A segurança de Whedon lhe garantiu inclusive outras brincadeiras visuais, como quando a câmera tenta encontrar e focar em Thor, enquanto ele enfrenta os alienígenas. Ou mesmo na cena em que Stark e Banner, dois gênios de personalidade opostas, conversam com uma tela transparente dividindo seus rostos, como se estivessem olhando num espelho. O tranquilo Whedon diretor permitiu até que o Whedon roteirista arriscasse, com sucesso, transformar Hulk num alívio cômico – algo que não aconteceu nos filmes de 2003 e de 2008. Em vez de assustar, Hulk vai causar risos. Não, gargalhadas.

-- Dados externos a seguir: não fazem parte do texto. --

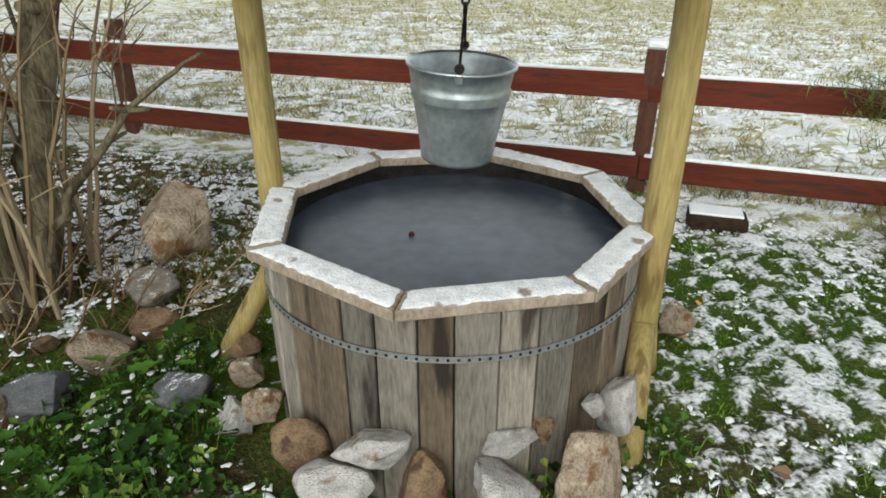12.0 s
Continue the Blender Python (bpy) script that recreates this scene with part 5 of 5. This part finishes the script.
# ---- overhanging tree ----
def garden_tree_limbs():
    rng = random.Random(131)
    foot = Vector((3.3, 4.0, low(3.3, 4.0)))
    t = thing("fruit_tree", "old leafless fruit tree with knobbly twigs overhanging the lawn", "tree", Matrix.Translation(foot))
    buf = Buf()
    crotch = Vector((3.1, 4.1, 2.6))
    buf.tube([foot - foot, Vector((0.05, 0.0, 1.2)), crotch - foot], 0.16, 0.12, 12)
    part_of("trunk", buf.mesh("trunk"), BARK, t, "", None, True)
    routes = [
        [(1.43, 3.44, 3.13), (0.84, 3.67, 3.02), (0.43, 3.81, 2.61), (0.22, 3.81, 2.43), (-0.03, 3.81, 2.23), (-0.16, 3.81, 2.08)],
        [(1.36, 3.37, 2.98), (0.69, 3.59, 2.87), (0.49, 3.70, 2.50), (0.44, 3.74, 2.33), (0.25, 3.74, 2.18), (0.12, 3.74, 2.12)],
        [(1.28, 3.67, 3.35), (0.69, 3.89, 3.13), (0.06, 3.96, 2.69), (-0.20, 3.96, 2.54), (-0.38, 3.96, 2.43), (-0.53, 3.96, 2.40)],
        [(1.28, 3.22, 2.83), (0.88, 3.52, 2.61), (0.62, 3.67, 2.35), (0.49, 3.70, 2.15), (0.40, 3.74, 2.08)],
        [(1.21, 3.59, 3.43), (0.62, 3.81, 3.06), (0.10, 3.89, 2.61), (-0.23, 3.89, 2.33), (-0.34, 3.89, 2.20)],
        [(2.3, 5.2, 3.7), (0.59, 6.45, 3.21), (0.43, 6.45, 3.07), (0.24, 6.45, 2.91), (0.01, 6.45, 2.75), (-0.13, 6.45, 2.55), (-0.22, 6.55, 2.40)],
    ]
    for route in routes:
        b = Buf()
        pts = [crotch - foot] + [Vector(p) - foot for p in route]
        n = len(pts)
        fine = []
        for i in range(n - 1):
            for j in range(4):
                fine.append(pts[i].lerp(pts[i + 1], j / 4) + Vector((rng.gauss(0, 0.012), rng.gauss(0, 0.012), rng.gauss(0, 0.012))) * (i > 0))
        fine.append(pts[-1])
        b.tube(fine[:9], 0.045, 0.016, 8)
        b.tube(fine[8:], 0.015, 0.0045, 6)
        for i in range(9, len(fine) - 1):
            for _ in range(2):
                a = rng.uniform(0, 6.283)
                d = (fine[i + 1] - fine[i]).normalized() + Vector((math.cos(a), math.sin(a) * 0.6, rng.uniform(-0.6, 0.5))) * 0.8
                tw, h = bent(fine[i], d, rng.uniform(0.06, 0.27), rng, 5, 0.25, -0.02)
                b.tube(tw, 0.0045, 0.0024, 4)
                for q in tw[2:]:
                    if rng.random() < 0.6:
                        a = rng.uniform(0, 6.283)
                        t2, _ = bent(q, h + Vector((math.cos(a), math.sin(a), rng.uniform(-0.5, 0.4))), rng.uniform(0.02, 0.09), rng, 3, 0.3)
                        b.tube(t2, 0.0032, 0.0018, 3)
                        b.tube([t2[-1], t2[-1] + (t2[-1] - t2[-2]).normalized() * 0.015], 0.006, 0.003, 4)
        part_of("limb", b.mesh("limb"), TWIG_DARK, t)


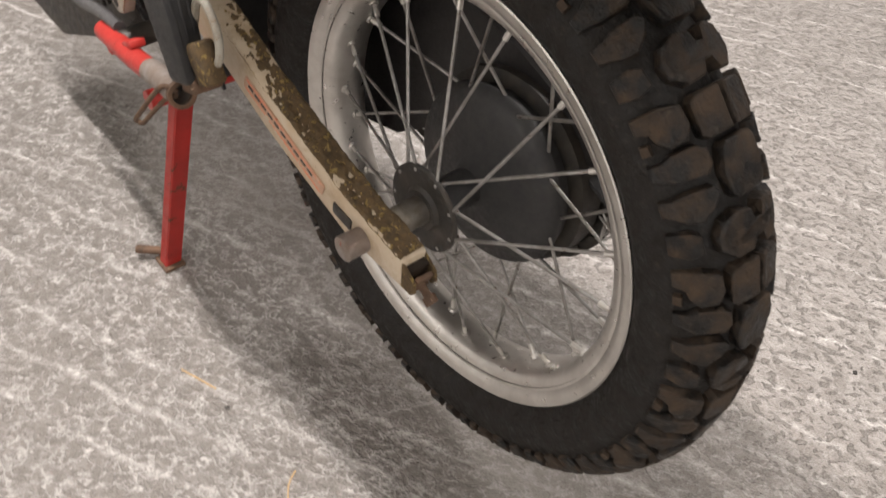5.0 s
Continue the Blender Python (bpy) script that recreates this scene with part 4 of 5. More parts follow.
# silencers and heat shields
def silencer(sg, label):
    axis = Vector((0.0, -0.9223, 0.3865))
    rear = Vector((sg * (0.1445 if sg < 0 else 0.154), -0.268, 0.9505))
    m = Matrix.Identity(4)
    side = Vector((0, 0, 1)).cross(axis).normalized()
    for i, v in enumerate((axis, side, axis.cross(side))):
        for j in range(3):
            m[j][i] = v[j]
    m.translation = rear
    coat = SILENCER if sg < 0 else OLDSILENCER
    body = part("silencer", lathe([(-0.212, 0.026), (-0.206, 0.039), (-0.196, 0.0445), (-0.17, 0.0455), (-0.026, 0.0455), (-0.019, 0.0452), (-0.013, 0.0444), (-0.0075, 0.0428), (-0.0038, 0.0412), (-0.0015, 0.0399)] + ([] if sg < 0 else [(-0.0002, 0.0382), (0.0005, 0.0360), (0.0, 0.0338), (-0.0016, 0.0322), (-0.006, 0.0315)]), 64, False, m), coat, bike, label)
    part("end_cap", lathe(([(-0.0016, 0.0399), (-0.0002, 0.0384), (-0.0006, 0.0374), (-0.003, 0.0366)] if sg < 0 else [(-0.0055, 0.0315)]) + [(-0.018, 0.0345 if sg < 0 else 0.0310), (-0.022, 0.029), (-0.022, 0.0195), (-0.019, 0.0150), (-0.006, 0.0140), (-0.0045, 0.0132), (-0.0045, 0.0112), (-0.006, 0.0106), (-0.05, 0.0100), (-0.055, 0.0)], 64, False, m), SOOT_AND_SHADE, body, "sooty brown end cap with outlet pipe")
    part("front_sleeve", lathe([(-0.300, 0.026), (-0.295, 0.037), (-0.20, 0.0395), (-0.195, 0.028)], 48, False, m), GRIME, body)
    part("head_pipe", pipe([rear - axis * 0.25, rear - axis * 0.42, rear - axis * 0.58 + Vector((-sg * 0.02, 0, 0.0)), rear - axis * 0.75 + Vector((-sg * 0.05, 0, -0.02))], 0.036, 20), GRIME, body)
    for deg, wide in ((-62, 7), (-100, 5), (20, 4), (150, 6)):
        chip = [m @ Vector((0.0001, 0.0386 * math.cos(radians(deg + wide * k / 4)), 0.0386 * math.sin(radians(deg + wide * k / 4)))) for k in range(-4, 5)]
        part("rim_chip", pipe(chip, 0.00075, 6, 1), SOOT_AND_SHADE, body)
    part("rivet", rod(m @ Vector((-0.086, 0, 0)) + Vector((sg * 0.0440, 0, -0.002)), m @ Vector((-0.086, 0, 0)) + Vector((sg * 0.0470, 0, -0.002)), 0.0042, 14, 0.001), BOLT, body)
    out = Vector((sg, 0, 0))

    def skin(d, deg, h):
        up = axis.cross(out) if axis.cross(out).z > 0 else out.cross(axis)
        return rear - axis * d + (out * math.cos(radians(deg)) + up * math.sin(radians(deg))) * (0.0455 + h)

    for d0, d1 in ((0.123, 0.102), (0.099, 0.083), (0.080, 0.064), (0.061, 0.054), (0.051, 0.034), (0.031, 0.0245)):
        fr = bmesh.new()
        for p, q in (((d0, 35), (d1, 35)), ((d1, 35), (d1, 22.5)), ((d1, 22.5), (d0, 22.5)), ((d0, 22.5), (d0, 35))):
            steps_ = [skin(p[0] + (q[0] - p[0]) * t / 4, p[1] + (q[1] - p[1]) * t / 4, 0.0) for t in range(5)]
            pipe(steps_, 0.0006, 6, 1, True, fr)
        part("embossed_block", fr, SILENCER, body)
    if sg < 0:
        part("scratch", pipe([skin(0.0745 - 0.0062 * k, 63.5 + 18.5 * math.sin(k * 0.15) + 0.5 * math.sin(k * 2.2), -0.0002) for k in range(11)], 0.00035, 4, 3), GRIME, body)
        part("scratch", pipe([skin(0.082 - 0.003 * k, -3 - 1.2 * k + 0.6 * math.sin(k * 2.0), -0.0003) for k in range(9)], 0.0004, 4, 3), RUST, body)
    # shield: a flattened pressed cover round the outer half
    def cover(d, deg, h):
        up = axis.cross(out) if axis.cross(out).z > 0 else out.cross(axis)
        c, s = math.cos(radians(deg)), math.sin(radians(deg))
        return rear - axis * d + out * (0.0375 + h) * math.copysign(abs(c) ** 0.55, c) + up * (0.068 + h) * math.copysign(abs(s) ** 0.9, s)

    EDGE = ((0.228, -24, -14), (0.236, -32, 0), (0.250, -40, 40), (0.262, -46, 70), (0.280, -55, 80), (0.305, -66, 84), (0.335, -77, 86), (0.40, -80, 88), (0.46, -80, 88), (0.512, -74, 70), (0.532, -44, 48), (0.540, -20, 25))
    rings = []
    n = 28
    for d, lo, hi in EDGE:
        ring_ = []
        for k in range(n + 1):
            a = lo + (hi - lo) * k / n
            ring_.append(cover(d, a, 0.002))
        back = [cover(d, lo + (hi - lo) * k / n, 0.0) for k in range(n, -1, -1)]
        rings.append(ring_ + back)
    shield = part("heat_shield", loft(rings), SHIELD, body, "stained dark metal heat shield with peeling pale paint")
    for d, a in ((0.520, 0), (0.369, 0)):
        p = cover(d, a, 0.0024 if d > 0.5 else 0.0054)
        nrm = (p - (rear - axis * d)).normalized()
        hexm = rod(p - nrm * 0.001, p + nrm * 0.003, 0.0058, 16, 0.0015)
        part("shield_screw", hexm, BOLT, body)
        part("screw_slot", rod(p + nrm * 0.0028, p + nrm * 0.0033, 0.0026, 6), GRIME, body)
        part("screw_dimple", lathe([(-0.002, 0.0062), (0.0005, 0.0105), (-0.0015, 0.0110)], 24, False, along(p, p + nrm) @ pose(0, 0, 0, 0, -90, 0)), SHIELD, body)
    for d0, d1, d2, d3, a0, a1 in ((0.422, 0.461, 0.438, 0.482, 19, -39), (0.354, 0.388, 0.362, 0.399, 21, -37), (0.292, 0.318, 0.300, 0.330, 22, -40)):
        band, grid_b = bmesh.new(), []
        for i in range(9):
            row_ = []
            for j in range(15):
                u, v = i / 8, j / 14
                lo_d, hi_d = d0 + (d2 - d0) * v, d1 + (d3 - d1) * v
                edge = min(i, 8 - i, 2 * j, 2 * (14 - j))
                row_.append(band.verts.new(cover(lo_d + (hi_d - lo_d) * u, a0 + (a1 - a0) * v, (0.0012, 0.0046, 0.0054, 0.0055)[min(edge, 3)])))
            grid_b.append(row_)
        for i in range(8):
            for j in range(14):
                band.faces.new((grid_b[i][j], grid_b[i + 1][j], grid_b[i + 1][j + 1], grid_b[i][j + 1]))
        part("pressed_band", band, SHIELD, body, "", True, 30)
        # dark lines: dirt, with shade painted in to bring out the band
        dark_run = bmesh.new()
        pipe([cover(d1 + 0.001 - (d1 - d0) * k / 8, a0 + 1.5, 0.0022) for k in range(8)], 0.0014, 6, 1, True, dark_run)
        pipe([cover(d1 + 0.0012 + (d3 - d1) * k / 14, a0 + (a1 - a0) * k / 14, 0.0020) for k in range(15)], 0.0009, 6, 1, True, dark_run)
        part("dirt_shade_line", dark_run, GRIME, body, "dirt and painted shade along the pressed edge")
        part("worn_edge", pipe([cover(d3 - 0.004 - (d3 - d2 - 0.006) * k / 8, a1 + 2.0, 0.0042) for k in range(9)], 0.0009, 6, 1), GREYWORN, body, "edge rubbed to bare metal")

    def flaking(name, d0, d1, a0, a1, material, seed, lift, label):
        """An irregular skin that lies on the cover."""
        bm = bmesh.new()
        n_, rows_p = 44, []
        for i in range(n_ + 1):
            row_ = []
            for j in range(n_ + 1):
                u, v = i / n_, j / n_
                d = d0 + (d1 - d0) * u
                a = max(float(np.interp(d, [e[0] for e in EDGE], [e[1] for e in EDGE])) + 0.5, min(a0 + (a1 - a0) * v, float(np.interp(d, [e[0] for e in EDGE], [e[2] for e in EDGE])) - 0.5))
                rim_ = 1.6 * (1 - max(abs(2 * u - 1), abs(2 * v - 1)) ** 2) - 0.65
                n1 = noise.noise((u * 4 + seed, v * 4, 1.0)) + 0.5 * noise.noise((u * 11, v * 11 + seed, 3.0))
                row_.append(bm.verts.new(cover(d, a, 0.002 + lift * max(-1.0, min(1.0, 3 * (rim_ + n1))))))
            rows_p.append(row_)
        for i in range(n_):
            for j in range(n_):
                bm.faces.new((rows_p[i][j], rows_p[i + 1][j], rows_p[i + 1][j + 1], rows_p[i][j + 1]))
        part(name, bm, material, body, label)

    flaking("rust_patch", 0.229, 0.312, -90, -9, STAIN, 2.0 + sg, 0.0003, "soft rust brown stain")
    if sg < 0:
        flaking("paint_patch", 0.246, 0.282, -8, 40, SILENCER, 6.0, 0.0006, "peeling pale paint")
        flaking("paint_patch", 0.290, 0.395, 40, 80, SILENCER, 3.4, 0.0006, "peeling pale paint")
    return body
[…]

“Os Vingadores” chega para confirmar uma tendência: ser nerd é legal. Durante uma cena, há uma divertida piada sobre colecionar cards de super-heróis. Noutra época, a brincadeira poderia até ridicularizar o ato nerd, mas no filme ele ganha uma importância fundamental (e exagerada se for levado à sério) para a história. É curioso pensar que filmes de super-heróis já foram piada em Hollywood – a ponto de uma produtora realizar o lendário filme de 1994 do Quarteto Fantástico nas coxas só para não perder os direitos sobre o título.
Desde “X-Men”, em 2000, tudo mudou: a indústria, que passou a investir no “gênero”, e o público, que passou a aceitá-lo. É claro que para cada “Homem de Ferro” (2008) vinha um “Lanterna Verde” (2011), mas a adaptação aconteceu de forma rápida: para “X-Men”, Brian Singer deu uma cara mais de ficção-científica do que de HQ, os uniformes tinham que ser preto, pós-Matrix, e com tom mais realista – havia até uma piada sobre Wolverine e os colantes amarelos. Uma década depois, “X-Men: Primeira Classe” tornou-se o melhor filme da franquia e os uniformes eram justamente amarelos. E o público aceitou numa boa.
O filme da superequipe da Marvel pousa nos cinemas como um triunfo bilateral: um ótimo filme e que deverá bater alguns recordes de bilheteria. “Os Vingadores” faz jus ao título: trata-se da vingança dos nerds.